Other Interesting Items
While I’m still arsing around in the world of crypto, my recent rug pull experience means I only have around 10% of the funds I had so it’s hard to get too excited about it. On a more positive note, I have decided it is about time I learned to code. I know a few small bits and pieces in CSS and HTML from running websites, but it’s time to get into something a bit more serious. I have an idea for a blockchain app that will take serious programming skills, but before that, I’m jumping into Python. For anyone interested, there is a fun game called Code Combat that promises to teach you Python via an in-game experience. I’m not sure how useful it will prove to be but I’m having fun playing it anyway!

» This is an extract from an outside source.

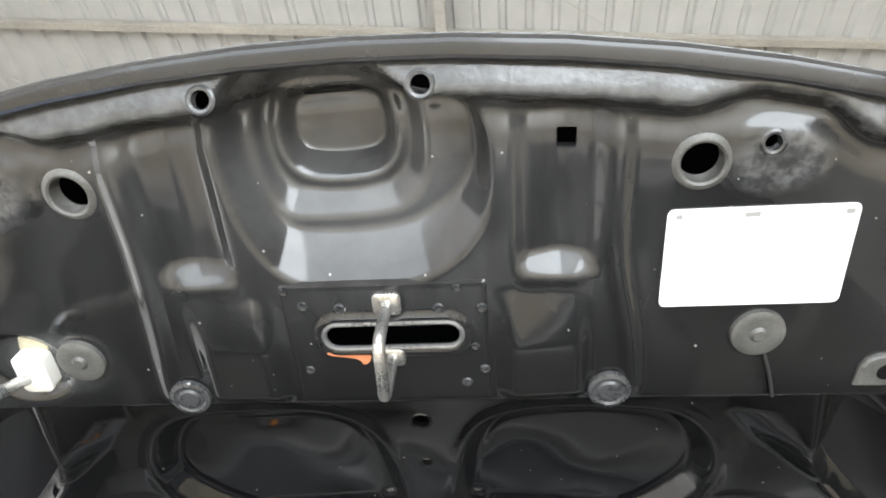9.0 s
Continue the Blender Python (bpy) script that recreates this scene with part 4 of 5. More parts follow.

On a more entertaining note, I have been listening to The Lazarus Heist podcast. It’s a 10 part series detailing the hack on the Bangladesh Central Bank along with other notable hacks (Sony). A well-told story and a frightening insight into how easy it can be for hackers to access billions of dollars. If it isn’t an advert for decentralisation I don’t know what is.
As always, this post is not a recommendation to buy the above list of stocks. It is for informational purposes only. Before investing your hard-earned money, make sure you do your research.